Pictures in the data should be dropped; transcribe exactly the lines from the one that has "Write the Blender" through the one that has "for t, m in".

Animation scripts:
★ ★ ★ ★ ★

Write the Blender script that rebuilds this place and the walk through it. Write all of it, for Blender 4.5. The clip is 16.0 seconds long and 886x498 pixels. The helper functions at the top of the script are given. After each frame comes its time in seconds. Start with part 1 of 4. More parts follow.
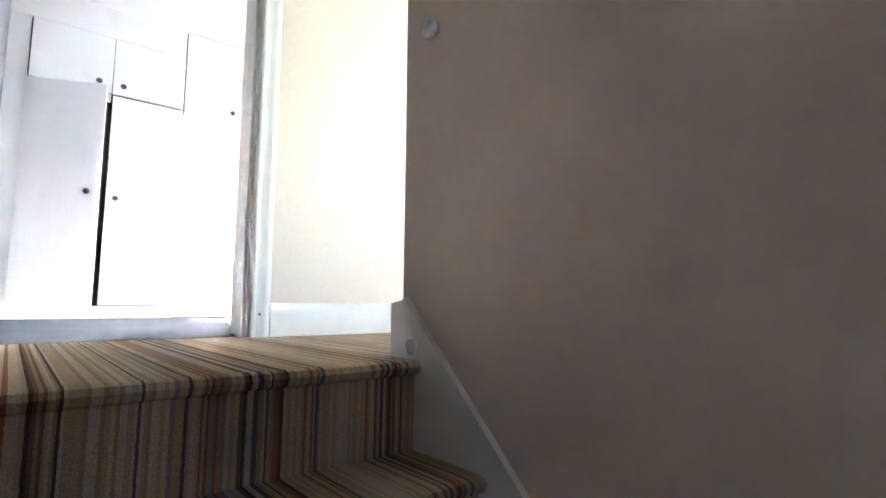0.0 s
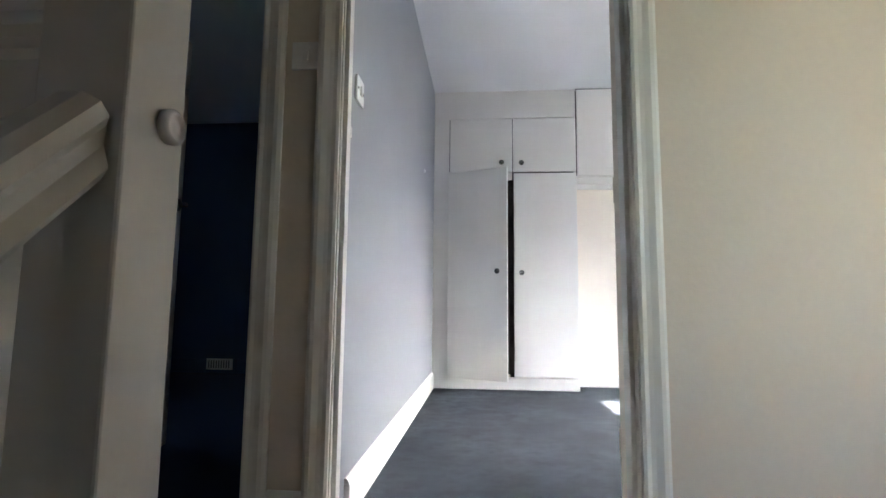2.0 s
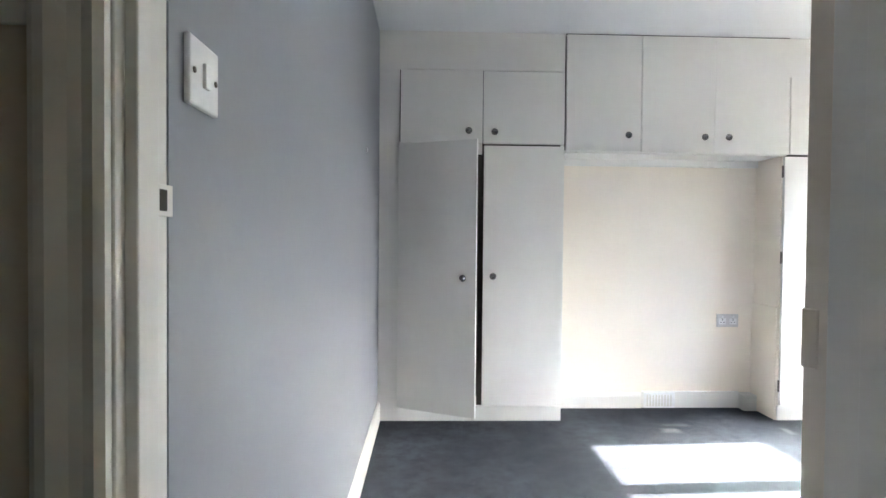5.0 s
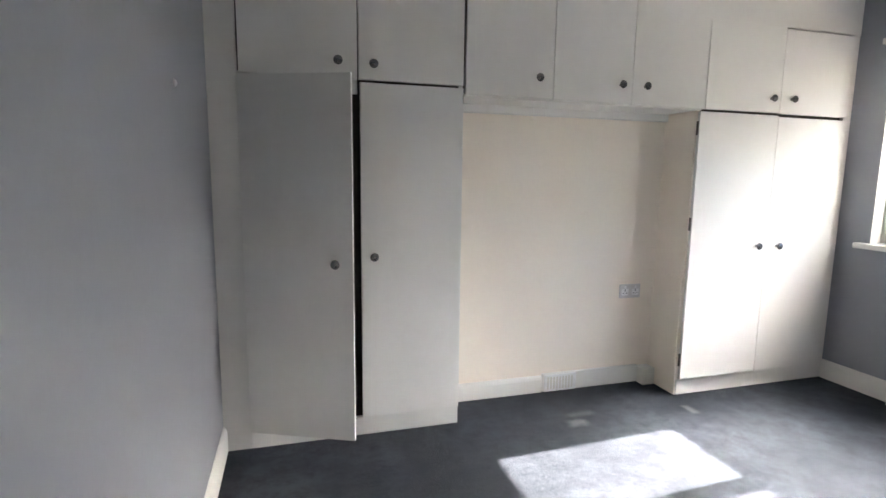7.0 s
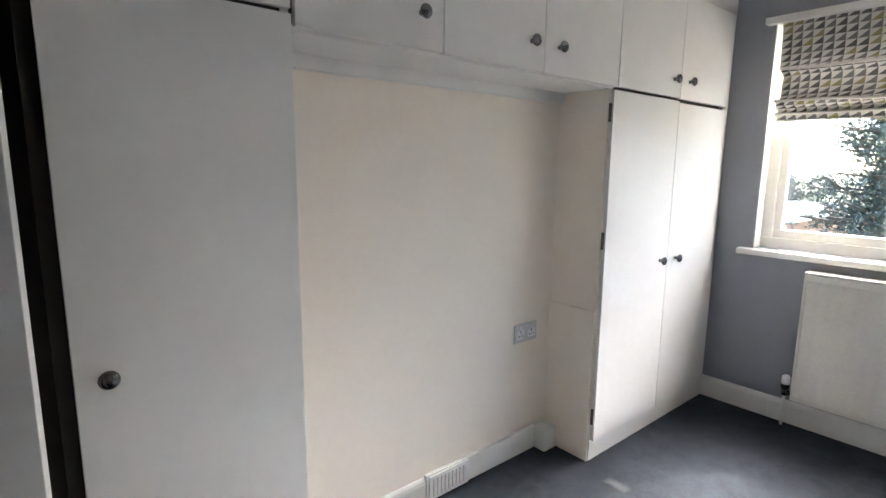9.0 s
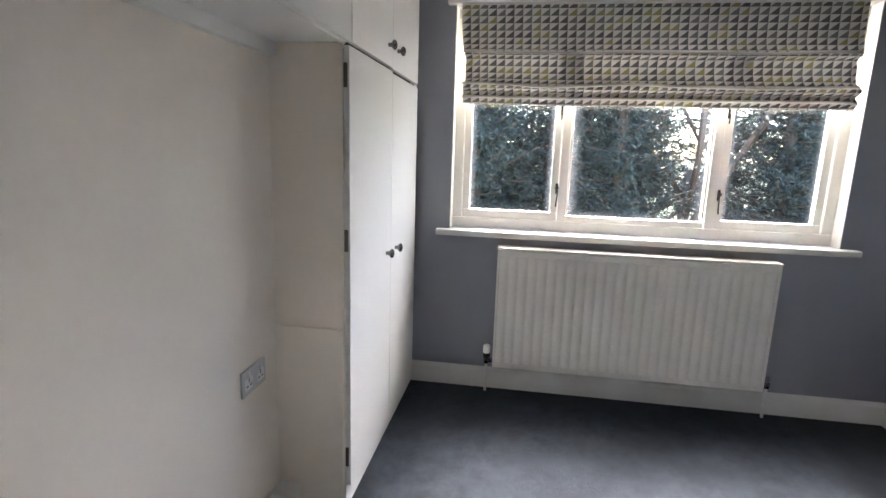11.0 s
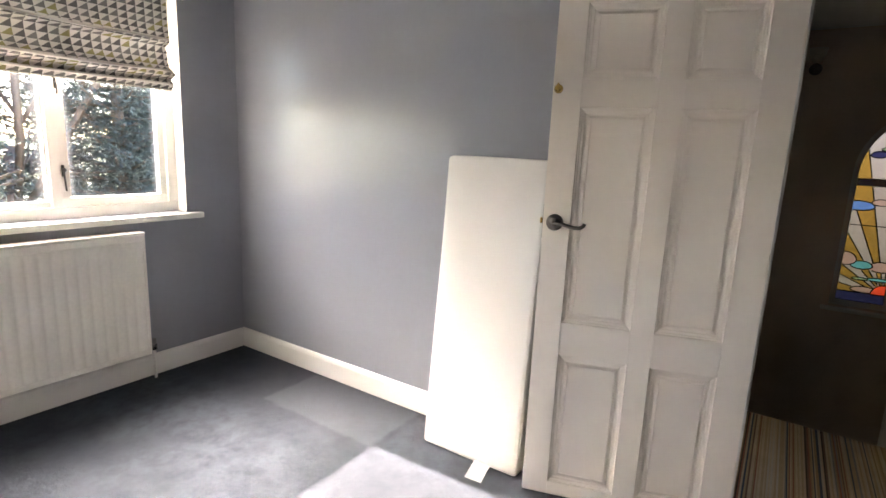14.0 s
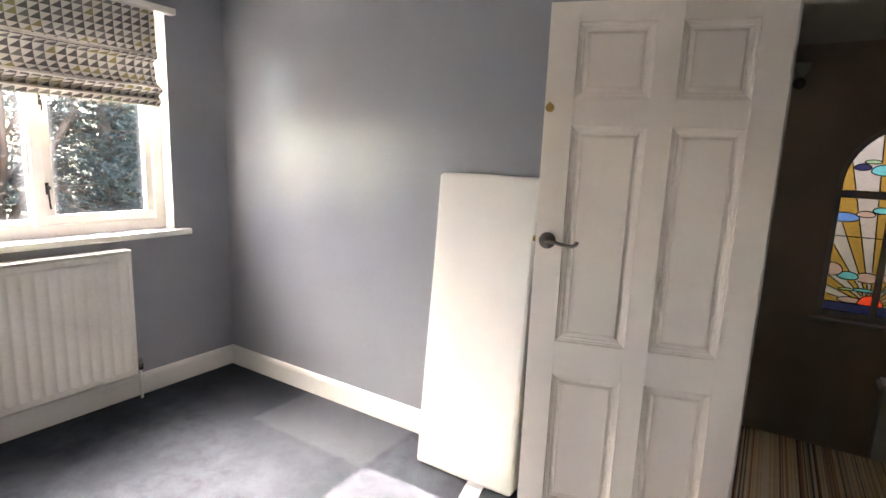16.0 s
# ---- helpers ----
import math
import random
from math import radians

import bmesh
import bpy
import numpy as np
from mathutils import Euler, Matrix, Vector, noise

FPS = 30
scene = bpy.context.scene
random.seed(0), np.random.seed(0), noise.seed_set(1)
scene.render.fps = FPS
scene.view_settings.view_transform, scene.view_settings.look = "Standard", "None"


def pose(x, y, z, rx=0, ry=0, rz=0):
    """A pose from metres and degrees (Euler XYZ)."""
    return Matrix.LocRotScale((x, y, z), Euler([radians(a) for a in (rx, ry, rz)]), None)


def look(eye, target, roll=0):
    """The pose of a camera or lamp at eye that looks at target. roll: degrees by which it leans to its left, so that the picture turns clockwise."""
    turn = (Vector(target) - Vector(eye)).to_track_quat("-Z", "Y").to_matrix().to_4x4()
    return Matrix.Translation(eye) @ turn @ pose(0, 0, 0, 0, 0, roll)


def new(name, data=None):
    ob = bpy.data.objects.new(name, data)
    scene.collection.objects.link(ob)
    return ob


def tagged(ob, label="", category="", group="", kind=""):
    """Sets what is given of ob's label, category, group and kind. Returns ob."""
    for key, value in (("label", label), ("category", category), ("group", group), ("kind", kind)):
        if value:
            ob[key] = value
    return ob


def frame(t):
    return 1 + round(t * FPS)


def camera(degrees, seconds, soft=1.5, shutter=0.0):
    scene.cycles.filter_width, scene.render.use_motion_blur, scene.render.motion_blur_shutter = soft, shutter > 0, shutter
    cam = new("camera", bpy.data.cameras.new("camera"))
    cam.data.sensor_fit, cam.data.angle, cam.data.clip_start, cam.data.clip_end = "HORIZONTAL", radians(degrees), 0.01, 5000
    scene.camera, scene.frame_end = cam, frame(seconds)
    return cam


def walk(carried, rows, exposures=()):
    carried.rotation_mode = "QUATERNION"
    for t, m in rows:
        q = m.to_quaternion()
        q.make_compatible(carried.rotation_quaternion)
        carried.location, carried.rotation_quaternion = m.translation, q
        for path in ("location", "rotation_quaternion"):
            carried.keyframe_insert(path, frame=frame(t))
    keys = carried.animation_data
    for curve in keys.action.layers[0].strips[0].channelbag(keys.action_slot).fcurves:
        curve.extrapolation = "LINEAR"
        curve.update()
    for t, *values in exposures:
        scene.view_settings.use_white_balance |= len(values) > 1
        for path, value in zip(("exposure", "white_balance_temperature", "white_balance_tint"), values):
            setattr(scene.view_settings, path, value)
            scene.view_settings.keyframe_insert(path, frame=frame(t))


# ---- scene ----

★ ★ ★ ★ ★

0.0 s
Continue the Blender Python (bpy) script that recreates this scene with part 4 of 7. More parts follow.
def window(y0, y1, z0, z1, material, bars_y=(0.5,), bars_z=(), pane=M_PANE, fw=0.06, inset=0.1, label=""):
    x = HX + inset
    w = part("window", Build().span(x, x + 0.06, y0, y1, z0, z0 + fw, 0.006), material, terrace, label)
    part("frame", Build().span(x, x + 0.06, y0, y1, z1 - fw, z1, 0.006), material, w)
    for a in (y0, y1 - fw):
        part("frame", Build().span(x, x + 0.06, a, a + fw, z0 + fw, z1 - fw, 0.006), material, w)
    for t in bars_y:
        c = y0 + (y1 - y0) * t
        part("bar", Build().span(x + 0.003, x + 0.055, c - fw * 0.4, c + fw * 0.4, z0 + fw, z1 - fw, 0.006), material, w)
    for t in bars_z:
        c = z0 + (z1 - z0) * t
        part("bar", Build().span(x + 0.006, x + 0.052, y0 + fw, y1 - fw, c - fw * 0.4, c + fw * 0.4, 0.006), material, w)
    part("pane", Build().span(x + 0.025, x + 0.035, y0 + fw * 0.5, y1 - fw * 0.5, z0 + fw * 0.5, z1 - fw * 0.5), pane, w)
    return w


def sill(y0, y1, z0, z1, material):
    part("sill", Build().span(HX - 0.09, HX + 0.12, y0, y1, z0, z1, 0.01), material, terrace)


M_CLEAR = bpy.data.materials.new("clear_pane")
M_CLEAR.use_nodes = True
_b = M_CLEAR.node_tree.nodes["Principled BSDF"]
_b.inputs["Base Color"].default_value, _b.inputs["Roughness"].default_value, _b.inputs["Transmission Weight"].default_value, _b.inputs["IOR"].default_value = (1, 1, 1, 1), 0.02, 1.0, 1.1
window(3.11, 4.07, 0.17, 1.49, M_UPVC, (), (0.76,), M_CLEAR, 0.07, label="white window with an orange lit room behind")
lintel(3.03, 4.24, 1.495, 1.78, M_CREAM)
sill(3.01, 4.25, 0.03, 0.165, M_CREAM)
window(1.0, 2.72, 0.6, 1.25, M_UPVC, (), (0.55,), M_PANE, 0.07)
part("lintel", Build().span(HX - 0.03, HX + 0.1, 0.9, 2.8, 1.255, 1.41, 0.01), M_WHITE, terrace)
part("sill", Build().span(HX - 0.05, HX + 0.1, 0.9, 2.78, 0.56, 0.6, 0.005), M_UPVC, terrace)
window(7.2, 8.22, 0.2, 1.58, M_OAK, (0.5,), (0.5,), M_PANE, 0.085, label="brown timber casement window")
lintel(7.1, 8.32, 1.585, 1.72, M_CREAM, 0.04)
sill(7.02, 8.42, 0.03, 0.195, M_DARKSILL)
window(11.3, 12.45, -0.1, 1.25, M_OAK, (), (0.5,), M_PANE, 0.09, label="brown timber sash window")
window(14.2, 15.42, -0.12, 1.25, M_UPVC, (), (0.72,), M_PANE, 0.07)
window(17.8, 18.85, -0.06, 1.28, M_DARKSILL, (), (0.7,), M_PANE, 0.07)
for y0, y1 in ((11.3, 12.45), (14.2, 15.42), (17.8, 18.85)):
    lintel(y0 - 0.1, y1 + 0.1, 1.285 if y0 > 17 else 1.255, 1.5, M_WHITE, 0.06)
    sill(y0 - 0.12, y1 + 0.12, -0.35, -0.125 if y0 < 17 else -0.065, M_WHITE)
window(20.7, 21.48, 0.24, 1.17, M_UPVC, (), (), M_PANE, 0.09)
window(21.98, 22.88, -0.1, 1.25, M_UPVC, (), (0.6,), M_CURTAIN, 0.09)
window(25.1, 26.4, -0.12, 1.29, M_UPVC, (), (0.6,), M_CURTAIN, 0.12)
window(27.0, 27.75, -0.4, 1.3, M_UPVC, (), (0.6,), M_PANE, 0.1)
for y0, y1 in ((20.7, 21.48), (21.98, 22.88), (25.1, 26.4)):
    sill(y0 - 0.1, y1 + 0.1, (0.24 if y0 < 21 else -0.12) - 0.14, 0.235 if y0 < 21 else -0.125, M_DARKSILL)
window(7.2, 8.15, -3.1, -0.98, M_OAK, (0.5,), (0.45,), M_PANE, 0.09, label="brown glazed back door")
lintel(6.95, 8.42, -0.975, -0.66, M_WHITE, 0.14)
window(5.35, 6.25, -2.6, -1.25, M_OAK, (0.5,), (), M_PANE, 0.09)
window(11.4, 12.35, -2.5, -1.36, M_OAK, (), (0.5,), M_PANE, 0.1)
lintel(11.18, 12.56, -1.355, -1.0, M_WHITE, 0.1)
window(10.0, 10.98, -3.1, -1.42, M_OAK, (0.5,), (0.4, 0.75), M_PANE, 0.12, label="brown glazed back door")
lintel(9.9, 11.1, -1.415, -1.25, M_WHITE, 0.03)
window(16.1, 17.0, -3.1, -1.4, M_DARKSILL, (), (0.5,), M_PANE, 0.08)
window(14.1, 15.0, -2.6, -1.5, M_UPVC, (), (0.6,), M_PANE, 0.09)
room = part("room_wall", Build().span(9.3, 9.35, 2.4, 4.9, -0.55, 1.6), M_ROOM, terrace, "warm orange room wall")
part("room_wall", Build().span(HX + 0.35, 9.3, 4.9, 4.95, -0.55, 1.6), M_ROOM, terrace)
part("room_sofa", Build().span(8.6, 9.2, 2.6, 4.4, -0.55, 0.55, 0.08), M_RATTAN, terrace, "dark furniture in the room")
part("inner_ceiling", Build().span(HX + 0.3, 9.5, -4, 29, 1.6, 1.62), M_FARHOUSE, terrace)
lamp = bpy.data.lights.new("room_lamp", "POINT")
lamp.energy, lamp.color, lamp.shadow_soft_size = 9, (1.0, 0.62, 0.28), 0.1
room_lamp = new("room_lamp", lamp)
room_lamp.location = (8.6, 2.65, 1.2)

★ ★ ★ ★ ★

- **Written answer**
Write the Blender script that rebuilds this place and the walk through it. Write all of it, for Blender 4.5. The clip is 16.0 seconds long and 886x498 pixels. The helper functions at the top of the script are given. After each frame comes its time in seconds. Start with part 1 of 4. More parts follow.
0.0 s
2.0 s
5.0 s
7.0 s
9.0 s
11.0 s
14.0 s
16.0 s
# ---- helpers ----
import math
import random
from math import radians

import bmesh
import bpy
import numpy as np
from mathutils import Euler, Matrix, Vector, noise

FPS = 30
scene = bpy.context.scene
random.seed(0), np.random.seed(0), noise.seed_set(1)
scene.render.fps = FPS
scene.view_settings.view_transform, scene.view_settings.look = "Standard", "None"


def pose(x, y, z, rx=0, ry=0, rz=0):
    """A pose from metres and degrees (Euler XYZ)."""
    return Matrix.LocRotScale((x, y, z), Euler([radians(a) for a in (rx, ry, rz)]), None)


def look(eye, target, roll=0):
    """The pose of a camera or lamp at eye that looks at target. roll: degrees by which it leans to its left, so that the picture turns clockwise."""
    turn = (Vector(target) - Vector(eye)).to_track_quat("-Z", "Y").to_matrix().to_4x4()
    return Matrix.Translation(eye) @ turn @ pose(0, 0, 0, 0, 0, roll)


def new(name, data=None):
    ob = bpy.data.objects.new(name, data)
    scene.collection.objects.link(ob)
    return ob


def tagged(ob, label="", category="", group="", kind=""):
    """Sets what is given of ob's label, category, group and kind. Returns ob."""
    for key, value in (("label", label), ("category", category), ("group", group), ("kind", kind)):
        if value:
            ob[key] = value
    return ob


def frame(t):
    return 1 + round(t * FPS)


def camera(degrees, seconds, soft=1.5, shutter=0.0):
    scene.cycles.filter_width, scene.render.use_motion_blur, scene.render.motion_blur_shutter = soft, shutter > 0, shutter
    cam = new("camera", bpy.data.cameras.new("camera"))
    cam.data.sensor_fit, cam.data.angle, cam.data.clip_start, cam.data.clip_end = "HORIZONTAL", radians(degrees), 0.01, 5000
    scene.camera, scene.frame_end = cam, frame(seconds)
    return cam


def walk(carried, rows, exposures=()):
    carried.rotation_mode = "QUATERNION"
    for t, m in rows:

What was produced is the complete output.